Barney's New York. The 50mm Summicron is a much less attention getting lens than the 50mm Noctilux 0.95.

And because the 50 Summicron is so small, it does a much better job in not attracting attention. Street shooting is a lot easier. But I admit, the 28mm Summicron or Elmarit does a much better job, given it's wider depth of field for zone focusing. However, this is not to say that the 50mm Summicron doesn't zone focus. With the relatively more shallow depth of field, zone focusing on the 50 Cron just requires a little more preparation. 

As a non aspherical lens, the 50mm Summicron isn't like the non aspherical 35mm Summicron or the 50mm Summilux. With those lens, I felt that it's rendering wasn't as contrasty as I would have liked it. Some people like it, especially for B+W photography. But for me, I just don't find the rendering of the pre-Asph 35 Cron and 50 Lux to be as modern as the current aspherical lens, and the current 50mm Cron.

If only I knew what I know now… the 50mm Summicron would have been my first lens. But then again, it wasn't as if I got a Leica for conventional Leica reasons. If you recall, my initial reason for getting a Leica was because I wanted the fastest-low-light lens available, which happened to be the f/0.95 Noct. But wouldn't you know it... it's from buying the Noct that I learned to love my Leica. 

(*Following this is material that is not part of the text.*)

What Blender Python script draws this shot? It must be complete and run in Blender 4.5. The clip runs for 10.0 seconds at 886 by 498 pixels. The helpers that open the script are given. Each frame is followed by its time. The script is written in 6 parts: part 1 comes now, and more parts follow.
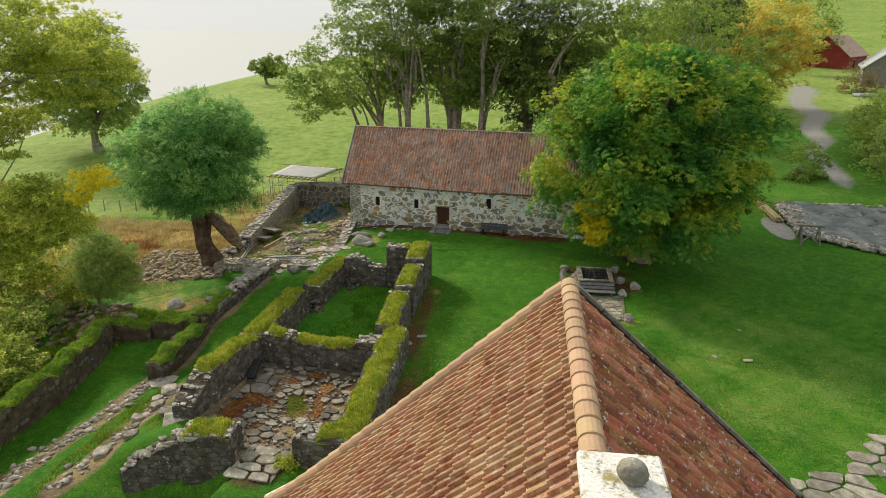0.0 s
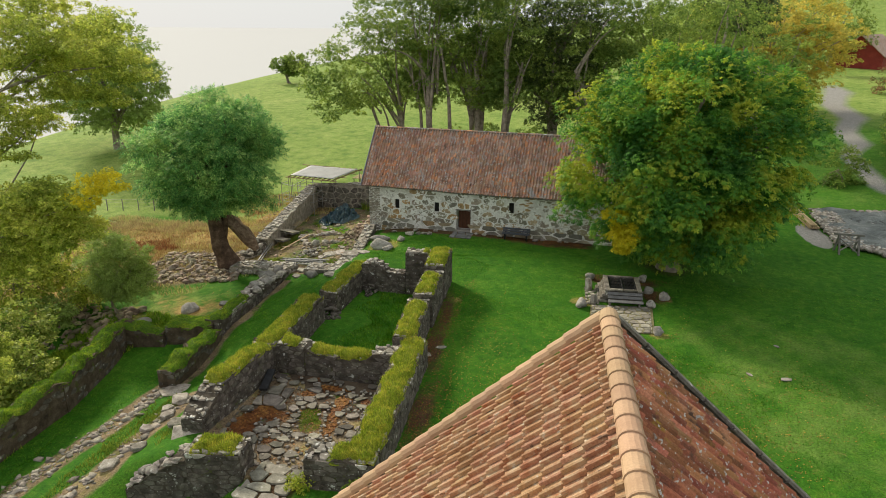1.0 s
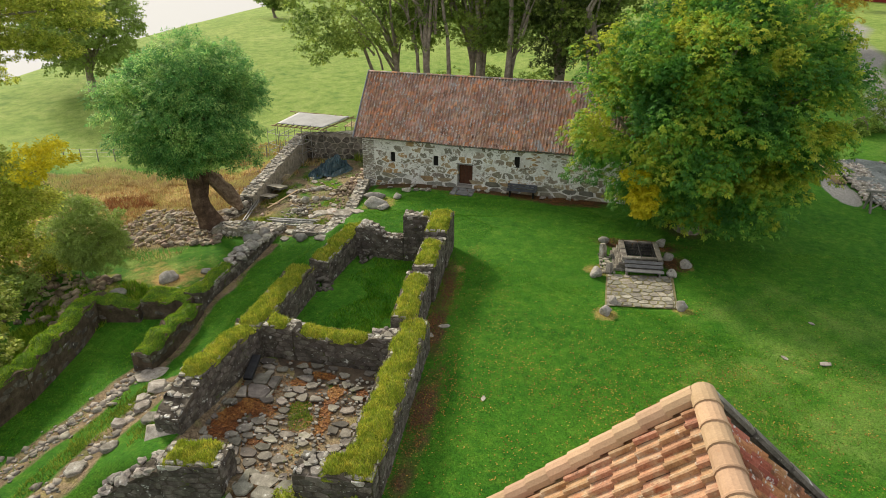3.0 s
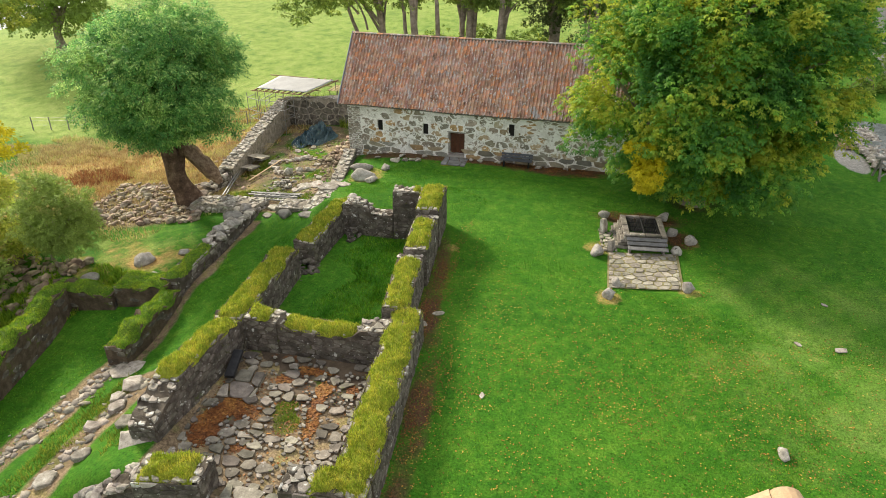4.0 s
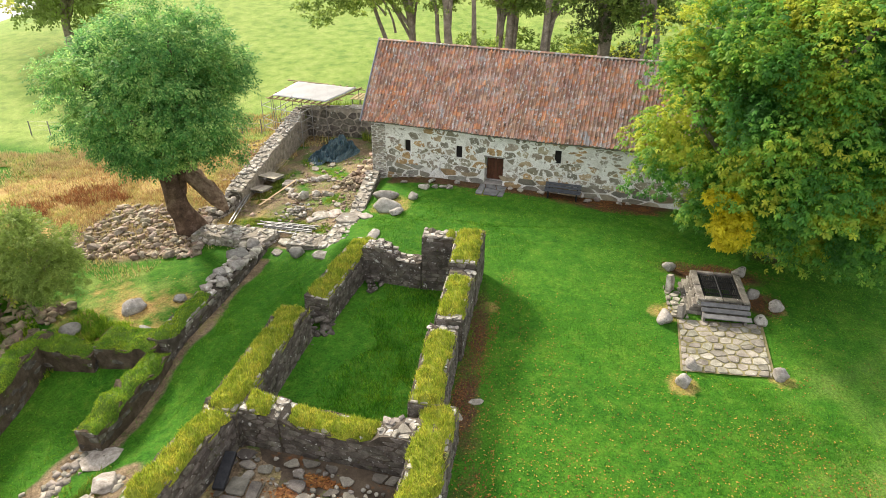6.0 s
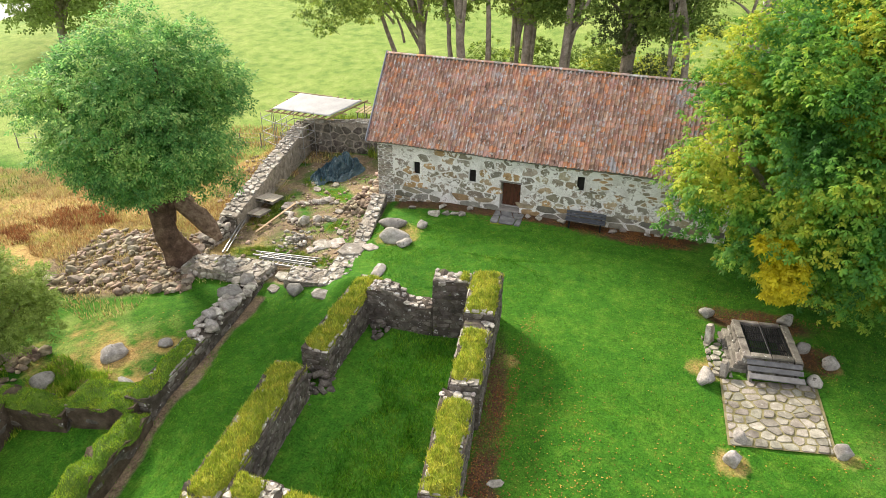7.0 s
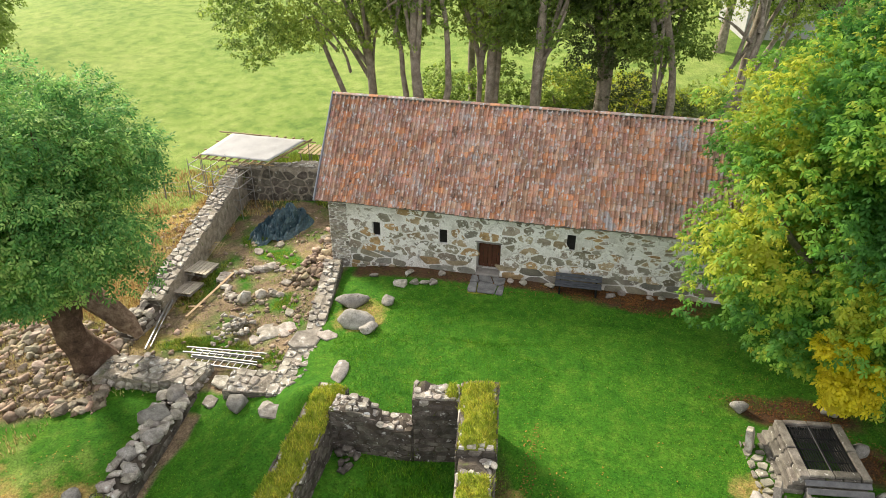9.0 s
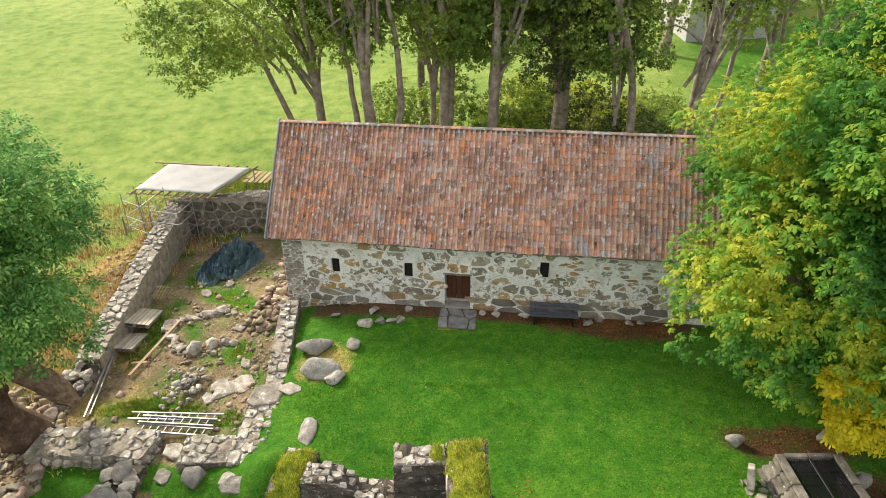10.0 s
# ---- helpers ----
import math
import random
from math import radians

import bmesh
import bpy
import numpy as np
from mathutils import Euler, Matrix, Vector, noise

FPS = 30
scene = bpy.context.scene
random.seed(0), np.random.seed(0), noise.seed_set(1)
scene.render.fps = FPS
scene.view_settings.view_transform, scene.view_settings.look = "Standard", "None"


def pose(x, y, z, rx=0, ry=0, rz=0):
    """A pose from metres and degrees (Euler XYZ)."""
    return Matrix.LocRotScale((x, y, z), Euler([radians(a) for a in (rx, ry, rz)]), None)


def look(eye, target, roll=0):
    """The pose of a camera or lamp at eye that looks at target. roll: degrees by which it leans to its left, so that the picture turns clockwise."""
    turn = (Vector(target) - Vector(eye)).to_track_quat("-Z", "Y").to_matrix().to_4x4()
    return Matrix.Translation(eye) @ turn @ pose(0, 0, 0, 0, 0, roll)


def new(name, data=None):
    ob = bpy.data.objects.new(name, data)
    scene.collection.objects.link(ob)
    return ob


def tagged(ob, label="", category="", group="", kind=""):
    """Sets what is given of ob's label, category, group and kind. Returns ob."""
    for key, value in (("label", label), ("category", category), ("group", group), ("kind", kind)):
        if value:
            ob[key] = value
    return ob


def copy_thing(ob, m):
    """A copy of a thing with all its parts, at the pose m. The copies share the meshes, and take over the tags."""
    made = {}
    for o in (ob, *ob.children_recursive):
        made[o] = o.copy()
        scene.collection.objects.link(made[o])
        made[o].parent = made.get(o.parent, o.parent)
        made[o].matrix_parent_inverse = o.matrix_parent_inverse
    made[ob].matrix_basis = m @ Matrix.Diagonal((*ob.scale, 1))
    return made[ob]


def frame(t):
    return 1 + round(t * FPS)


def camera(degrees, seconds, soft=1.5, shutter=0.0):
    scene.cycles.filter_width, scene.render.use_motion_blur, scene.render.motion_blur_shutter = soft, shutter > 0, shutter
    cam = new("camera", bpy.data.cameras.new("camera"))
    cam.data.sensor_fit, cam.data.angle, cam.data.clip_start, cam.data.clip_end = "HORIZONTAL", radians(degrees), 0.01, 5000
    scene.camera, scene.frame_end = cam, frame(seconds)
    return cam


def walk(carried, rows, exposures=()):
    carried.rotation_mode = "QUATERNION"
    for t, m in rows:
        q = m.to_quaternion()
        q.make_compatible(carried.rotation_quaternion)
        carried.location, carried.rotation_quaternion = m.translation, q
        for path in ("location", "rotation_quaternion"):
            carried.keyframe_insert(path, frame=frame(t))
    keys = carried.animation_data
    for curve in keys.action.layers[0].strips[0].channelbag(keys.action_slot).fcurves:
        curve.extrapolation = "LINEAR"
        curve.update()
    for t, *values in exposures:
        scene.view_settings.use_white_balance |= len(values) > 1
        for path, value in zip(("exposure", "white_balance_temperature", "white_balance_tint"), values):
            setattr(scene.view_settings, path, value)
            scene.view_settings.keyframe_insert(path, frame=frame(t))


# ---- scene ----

So in reverse, from Noct to Cron, I finally understood why generations before me found their way to the Leica M Mount and the 50mm Summicron. So take it from me, get the 50mm Cron if you are starting out. True, you'll always lust for a Lux or a Noct, but you will never regret of getting your first 50mm Cron.

***AN UPDATE***

My go to lens is now the 35mm Summicron. It's the best compromise between the 50mm Summicron and the 28mm Elmarit, in giving me a discreet, light, and ideal focal range for most types of photography.